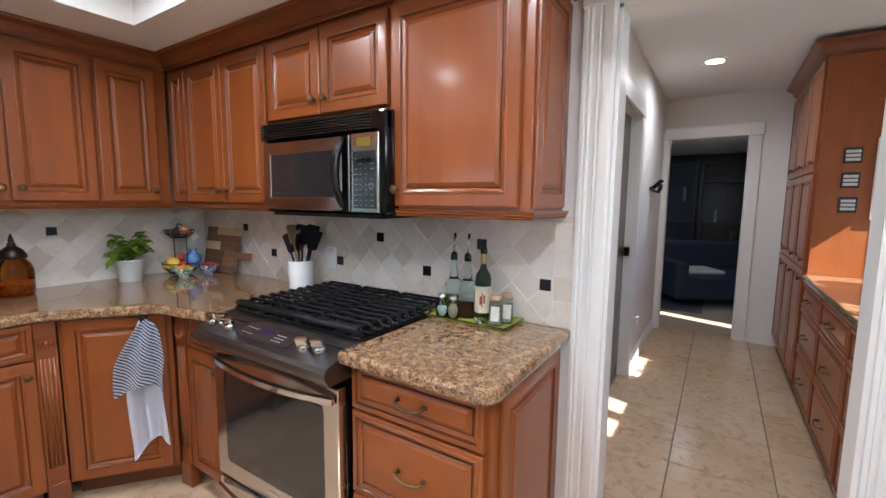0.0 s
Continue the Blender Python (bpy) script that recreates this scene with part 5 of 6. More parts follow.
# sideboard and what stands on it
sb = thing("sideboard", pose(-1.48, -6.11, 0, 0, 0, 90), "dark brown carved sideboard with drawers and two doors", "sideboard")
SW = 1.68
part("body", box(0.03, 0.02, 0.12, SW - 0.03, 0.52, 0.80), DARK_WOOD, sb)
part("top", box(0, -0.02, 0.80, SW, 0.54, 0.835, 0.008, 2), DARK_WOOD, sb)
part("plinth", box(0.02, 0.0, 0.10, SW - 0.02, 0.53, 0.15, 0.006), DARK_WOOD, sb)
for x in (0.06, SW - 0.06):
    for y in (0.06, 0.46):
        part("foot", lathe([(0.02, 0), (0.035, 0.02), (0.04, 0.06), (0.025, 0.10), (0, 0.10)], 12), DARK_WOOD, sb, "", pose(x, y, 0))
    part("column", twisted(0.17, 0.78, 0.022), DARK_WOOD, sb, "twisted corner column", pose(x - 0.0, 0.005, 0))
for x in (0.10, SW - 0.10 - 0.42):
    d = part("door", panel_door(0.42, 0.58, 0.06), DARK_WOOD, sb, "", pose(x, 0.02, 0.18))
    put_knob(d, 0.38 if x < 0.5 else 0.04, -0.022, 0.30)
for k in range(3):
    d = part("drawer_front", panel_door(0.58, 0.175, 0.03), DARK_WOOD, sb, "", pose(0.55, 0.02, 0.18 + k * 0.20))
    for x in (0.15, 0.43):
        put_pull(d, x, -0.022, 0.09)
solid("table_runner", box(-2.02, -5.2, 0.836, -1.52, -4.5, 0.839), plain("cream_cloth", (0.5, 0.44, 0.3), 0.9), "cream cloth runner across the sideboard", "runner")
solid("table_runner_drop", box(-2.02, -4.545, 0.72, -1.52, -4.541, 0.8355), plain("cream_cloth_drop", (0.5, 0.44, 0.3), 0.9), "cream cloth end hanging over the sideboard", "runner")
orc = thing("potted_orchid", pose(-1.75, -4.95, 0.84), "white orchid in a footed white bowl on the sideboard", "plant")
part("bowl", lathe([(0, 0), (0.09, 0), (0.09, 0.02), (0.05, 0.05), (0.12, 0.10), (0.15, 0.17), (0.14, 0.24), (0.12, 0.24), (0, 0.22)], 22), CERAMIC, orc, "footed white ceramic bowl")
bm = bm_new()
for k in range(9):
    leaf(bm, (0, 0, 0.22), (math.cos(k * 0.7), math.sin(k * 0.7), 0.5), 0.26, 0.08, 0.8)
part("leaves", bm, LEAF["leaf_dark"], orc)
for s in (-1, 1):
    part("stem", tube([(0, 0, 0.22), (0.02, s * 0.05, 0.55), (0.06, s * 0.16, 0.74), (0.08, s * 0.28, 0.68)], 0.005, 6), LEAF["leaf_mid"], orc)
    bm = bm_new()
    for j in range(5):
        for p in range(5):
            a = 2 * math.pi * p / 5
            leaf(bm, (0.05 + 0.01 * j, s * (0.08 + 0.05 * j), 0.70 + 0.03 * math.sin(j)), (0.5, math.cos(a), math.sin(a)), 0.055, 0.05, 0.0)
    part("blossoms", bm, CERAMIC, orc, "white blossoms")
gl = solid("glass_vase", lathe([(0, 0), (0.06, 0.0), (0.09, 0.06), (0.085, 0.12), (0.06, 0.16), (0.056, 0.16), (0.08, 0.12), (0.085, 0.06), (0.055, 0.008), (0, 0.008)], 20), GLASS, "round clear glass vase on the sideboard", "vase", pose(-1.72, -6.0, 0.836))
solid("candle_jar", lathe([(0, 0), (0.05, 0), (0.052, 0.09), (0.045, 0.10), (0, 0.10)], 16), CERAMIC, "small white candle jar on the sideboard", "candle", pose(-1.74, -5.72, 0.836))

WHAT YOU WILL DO
Using the data above, write out every line exactly, leaving the images behind.

TASK RESULT
0.0 s
Continue the Blender Python (bpy) script that recreates this scene with part 5 of 6. More parts follow.
# sideboard and what stands on it
sb = thing("sideboard", pose(-1.48, -6.11, 0, 0, 0, 90), "dark brown carved sideboard with drawers and two doors", "sideboard")
SW = 1.68
part("body", box(0.03, 0.02, 0.12, SW - 0.03, 0.52, 0.80), DARK_WOOD, sb)
part("top", box(0, -0.02, 0.80, SW, 0.54, 0.835, 0.008, 2), DARK_WOOD, sb)
part("plinth", box(0.02, 0.0, 0.10, SW - 0.02, 0.53, 0.15, 0.006), DARK_WOOD, sb)
for x in (0.06, SW - 0.06):
    for y in (0.06, 0.46):
        part("foot", lathe([(0.02, 0), (0.035, 0.02), (0.04, 0.06), (0.025, 0.10), (0, 0.10)], 12), DARK_WOOD, sb, "", pose(x, y, 0))
    part("column", twisted(0.17, 0.78, 0.022), DARK_WOOD, sb, "twisted corner column", pose(x - 0.0, 0.005, 0))
for x in (0.10, SW - 0.10 - 0.42):
    d = part("door", panel_door(0.42, 0.58, 0.06), DARK_WOOD, sb, "", pose(x, 0.02, 0.18))
    put_knob(d, 0.38 if x < 0.5 else 0.04, -0.022, 0.30)
for k in range(3):
    d = part("drawer_front", panel_door(0.58, 0.175, 0.03), DARK_WOOD, sb, "", pose(0.55, 0.02, 0.18 + k * 0.20))
    for x in (0.15, 0.43):
        put_pull(d, x, -0.022, 0.09)
solid("table_runner", box(-2.02, -5.2, 0.836, -1.52, -4.5, 0.839), plain("cream_cloth", (0.5, 0.44, 0.3), 0.9), "cream cloth runner across the sideboard", "runner")
solid("table_runner_drop", box(-2.02, -4.545, 0.72, -1.52, -4.541, 0.8355), plain("cream_cloth_drop", (0.5, 0.44, 0.3), 0.9), "cream cloth end hanging over the sideboard", "runner")
orc = thing("potted_orchid", pose(-1.75, -4.95, 0.84), "white orchid in a footed white bowl on the sideboard", "plant")
part("bowl", lathe([(0, 0), (0.09, 0), (0.09, 0.02), (0.05, 0.05), (0.12, 0.10), (0.15, 0.17), (0.14, 0.24), (0.12, 0.24), (0, 0.22)], 22), CERAMIC, orc, "footed white ceramic bowl")
bm = bm_new()
for k in range(9):
    leaf(bm, (0, 0, 0.22), (math.cos(k * 0.7), math.sin(k * 0.7), 0.5), 0.26, 0.08, 0.8)
part("leaves", bm, LEAF["leaf_dark"], orc)
for s in (-1, 1):
    part("stem", tube([(0, 0, 0.22), (0.02, s * 0.05, 0.55), (0.06, s * 0.16, 0.74), (0.08, s * 0.28, 0.68)], 0.005, 6), LEAF["leaf_mid"], orc)
    bm = bm_new()
    for j in range(5):
        for p in range(5):
            a = 2 * math.pi * p / 5
            leaf(bm, (0.05 + 0.01 * j, s * (0.08 + 0.05 * j), 0.70 + 0.03 * math.sin(j)), (0.5, math.cos(a), math.sin(a)), 0.055, 0.05, 0.0)
    part("blossoms", bm, CERAMIC, orc, "white blossoms")
gl = solid("glass_vase", lathe([(0, 0), (0.06, 0.0), (0.09, 0.06), (0.085, 0.12), (0.06, 0.16), (0.056, 0.16), (0.08, 0.12), (0.085, 0.06), (0.055, 0.008), (0, 0.008)], 20), GLASS, "round clear glass vase on the sideboard", "vase", pose(-1.72, -6.0, 0.836))
solid("candle_jar", lathe([(0, 0), (0.05, 0), (0.052, 0.09), (0.045, 0.10), (0, 0.10)], 16), CERAMIC, "small white candle jar on the sideboard", "candle", pose(-1.74, -5.72, 0.836))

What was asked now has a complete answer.